** start Material provided **

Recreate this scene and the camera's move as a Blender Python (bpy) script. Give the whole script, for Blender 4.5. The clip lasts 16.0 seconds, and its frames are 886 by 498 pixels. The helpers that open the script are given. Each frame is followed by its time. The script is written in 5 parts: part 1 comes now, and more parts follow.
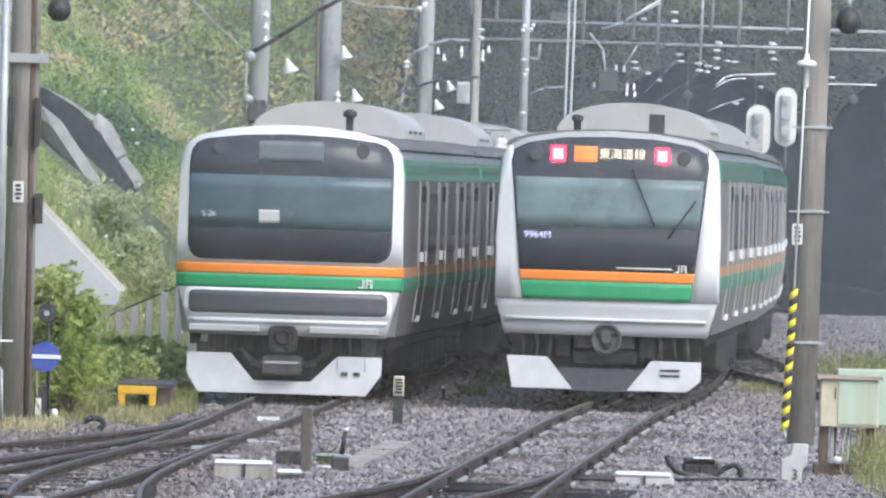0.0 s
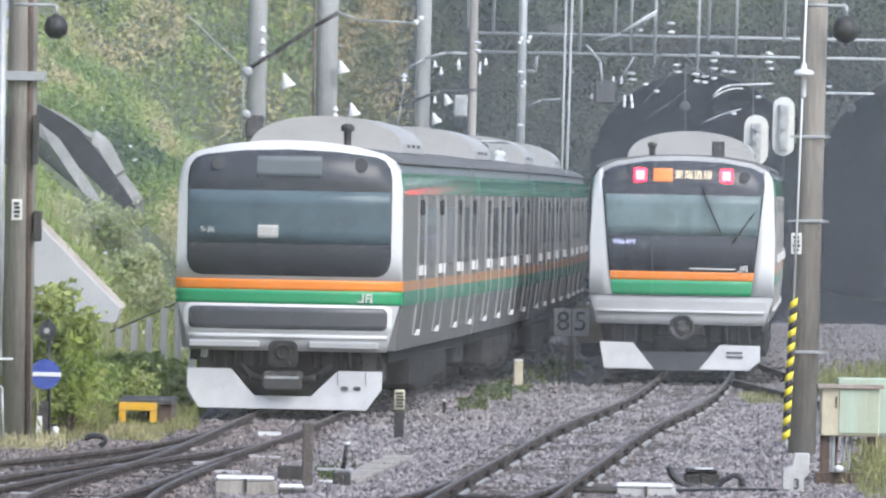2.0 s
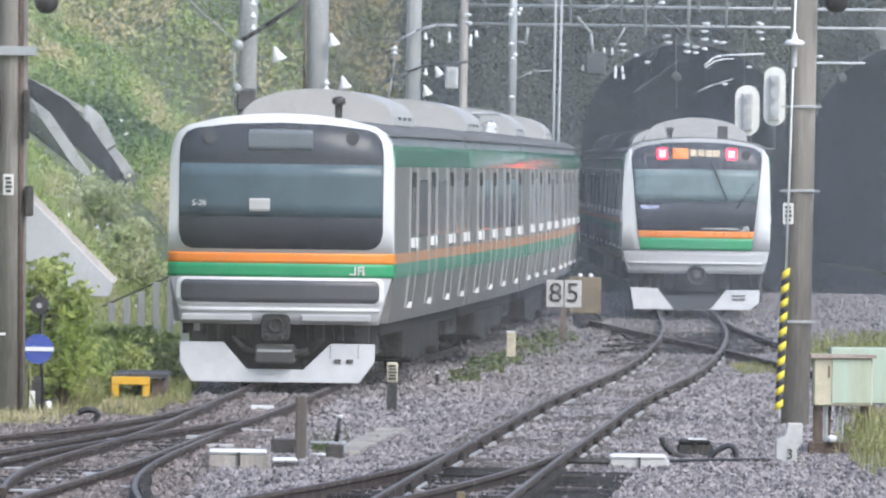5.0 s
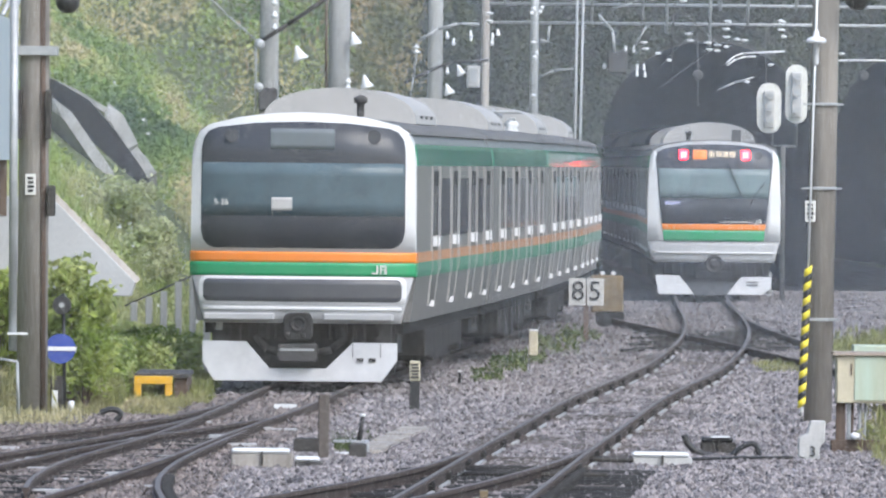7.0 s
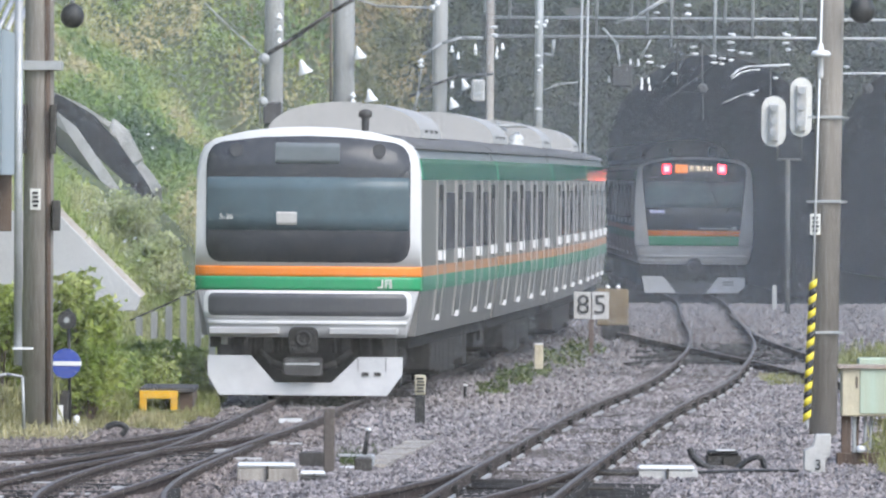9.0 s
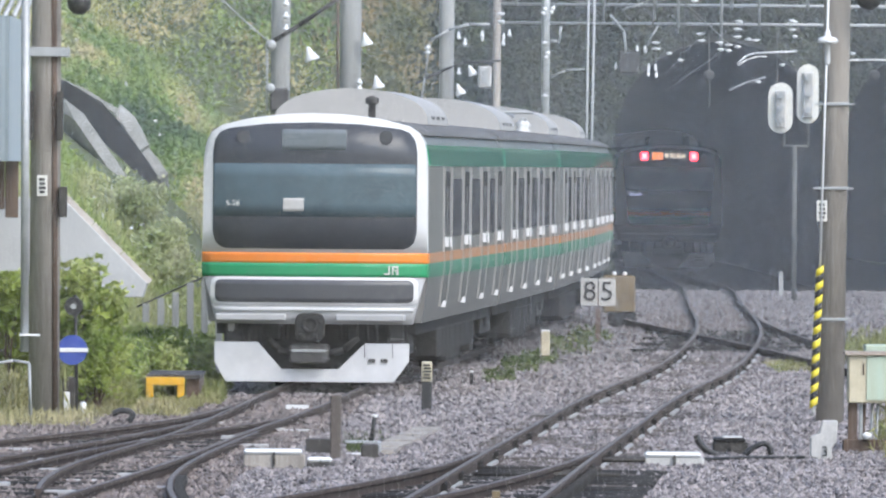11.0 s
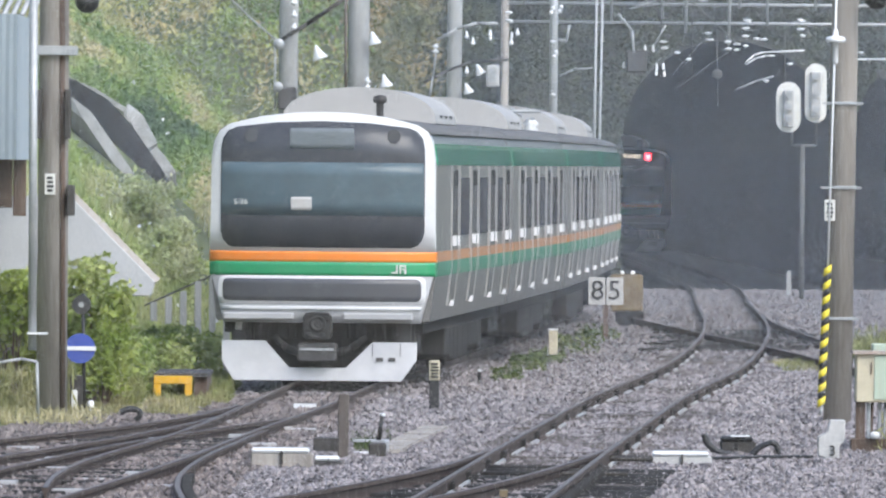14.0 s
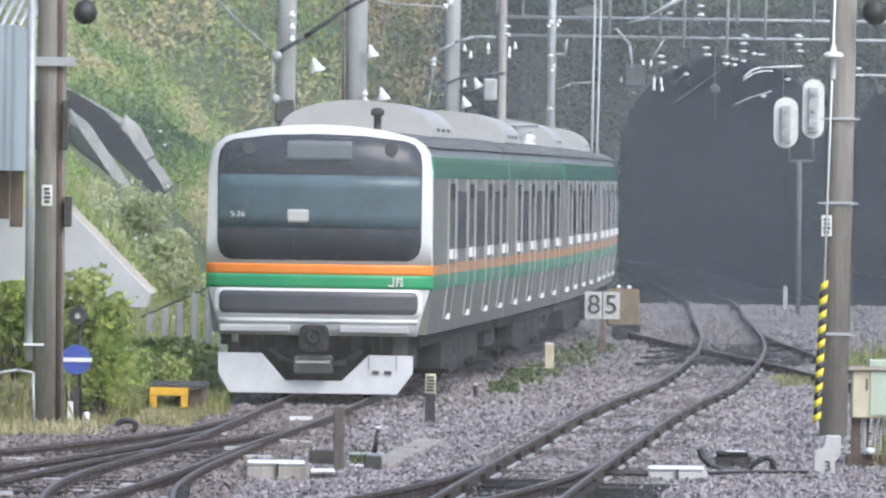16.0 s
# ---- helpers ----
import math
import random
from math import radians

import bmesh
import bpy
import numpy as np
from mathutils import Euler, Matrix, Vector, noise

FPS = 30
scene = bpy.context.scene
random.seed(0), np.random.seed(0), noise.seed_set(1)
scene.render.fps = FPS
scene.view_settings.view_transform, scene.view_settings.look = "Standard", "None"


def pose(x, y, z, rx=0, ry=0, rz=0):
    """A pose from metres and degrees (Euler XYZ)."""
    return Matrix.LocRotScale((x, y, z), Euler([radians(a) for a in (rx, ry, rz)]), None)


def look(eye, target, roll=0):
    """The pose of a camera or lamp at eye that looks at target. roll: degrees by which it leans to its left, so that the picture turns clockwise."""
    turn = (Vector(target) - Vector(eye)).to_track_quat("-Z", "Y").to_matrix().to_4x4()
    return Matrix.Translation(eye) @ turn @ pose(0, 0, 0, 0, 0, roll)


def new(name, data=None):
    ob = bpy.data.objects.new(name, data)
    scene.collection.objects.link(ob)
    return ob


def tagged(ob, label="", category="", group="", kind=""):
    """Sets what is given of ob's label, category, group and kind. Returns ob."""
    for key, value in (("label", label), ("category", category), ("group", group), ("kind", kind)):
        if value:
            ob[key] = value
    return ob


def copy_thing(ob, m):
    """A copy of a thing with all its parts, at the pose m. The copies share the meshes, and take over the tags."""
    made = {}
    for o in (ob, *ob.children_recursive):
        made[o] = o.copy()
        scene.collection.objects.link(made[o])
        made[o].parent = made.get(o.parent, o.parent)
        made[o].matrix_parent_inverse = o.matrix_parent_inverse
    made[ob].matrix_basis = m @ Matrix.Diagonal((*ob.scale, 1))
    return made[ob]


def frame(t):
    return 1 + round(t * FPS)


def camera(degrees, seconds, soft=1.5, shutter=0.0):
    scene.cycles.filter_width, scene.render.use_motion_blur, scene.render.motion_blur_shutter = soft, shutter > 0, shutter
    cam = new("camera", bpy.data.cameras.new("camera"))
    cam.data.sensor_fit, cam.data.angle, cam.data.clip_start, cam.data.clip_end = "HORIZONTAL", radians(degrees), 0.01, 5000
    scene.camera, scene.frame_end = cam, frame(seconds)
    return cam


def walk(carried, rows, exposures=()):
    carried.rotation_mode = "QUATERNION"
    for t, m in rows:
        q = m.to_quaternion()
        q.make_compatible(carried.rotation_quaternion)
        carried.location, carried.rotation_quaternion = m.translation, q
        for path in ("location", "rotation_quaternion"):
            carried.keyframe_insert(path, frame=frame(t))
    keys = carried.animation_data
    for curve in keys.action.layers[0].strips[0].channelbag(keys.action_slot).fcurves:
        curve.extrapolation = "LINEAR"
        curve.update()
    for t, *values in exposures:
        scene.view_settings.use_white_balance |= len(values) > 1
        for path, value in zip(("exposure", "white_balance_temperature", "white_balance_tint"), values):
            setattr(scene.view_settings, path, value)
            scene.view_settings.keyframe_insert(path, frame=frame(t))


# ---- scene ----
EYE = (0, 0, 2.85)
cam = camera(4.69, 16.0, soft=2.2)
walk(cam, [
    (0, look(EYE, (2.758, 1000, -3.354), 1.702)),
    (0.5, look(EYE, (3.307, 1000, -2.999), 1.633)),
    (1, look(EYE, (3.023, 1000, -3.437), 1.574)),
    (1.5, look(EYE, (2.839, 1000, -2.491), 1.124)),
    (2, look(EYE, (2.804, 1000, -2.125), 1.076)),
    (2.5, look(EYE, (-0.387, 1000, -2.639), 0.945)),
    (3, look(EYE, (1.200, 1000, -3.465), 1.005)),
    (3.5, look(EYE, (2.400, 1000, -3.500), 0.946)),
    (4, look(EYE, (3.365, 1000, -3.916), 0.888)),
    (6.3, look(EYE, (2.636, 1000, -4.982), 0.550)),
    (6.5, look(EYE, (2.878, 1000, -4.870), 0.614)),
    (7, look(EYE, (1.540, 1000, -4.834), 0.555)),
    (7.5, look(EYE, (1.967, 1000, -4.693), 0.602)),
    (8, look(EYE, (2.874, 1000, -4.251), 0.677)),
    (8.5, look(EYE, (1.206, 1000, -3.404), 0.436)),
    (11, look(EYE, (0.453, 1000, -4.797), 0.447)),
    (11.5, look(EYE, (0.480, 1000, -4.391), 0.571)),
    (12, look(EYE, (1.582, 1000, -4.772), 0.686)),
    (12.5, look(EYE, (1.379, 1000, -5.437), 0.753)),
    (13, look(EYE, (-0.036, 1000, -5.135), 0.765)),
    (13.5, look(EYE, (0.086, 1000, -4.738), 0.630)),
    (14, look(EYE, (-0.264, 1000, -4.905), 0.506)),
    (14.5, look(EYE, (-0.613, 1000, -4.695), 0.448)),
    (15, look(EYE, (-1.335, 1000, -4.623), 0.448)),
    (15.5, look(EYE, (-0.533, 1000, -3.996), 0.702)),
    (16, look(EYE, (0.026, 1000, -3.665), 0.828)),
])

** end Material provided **

:: Your task ::
From the listing above, output exactly the run of lines that starts with the line containing "curve.update()" and ends with the line containing "setattr(scene.view_settings, path, value)".

:: Task solution ::
        curve.update()
    for t, *values in exposures:
        scene.view_settings.use_white_balance |= len(values) > 1
        for path, value in zip(("exposure", "white_balance_temperature", "white_balance_tint"), values):
            setattr(scene.view_settings, path, value)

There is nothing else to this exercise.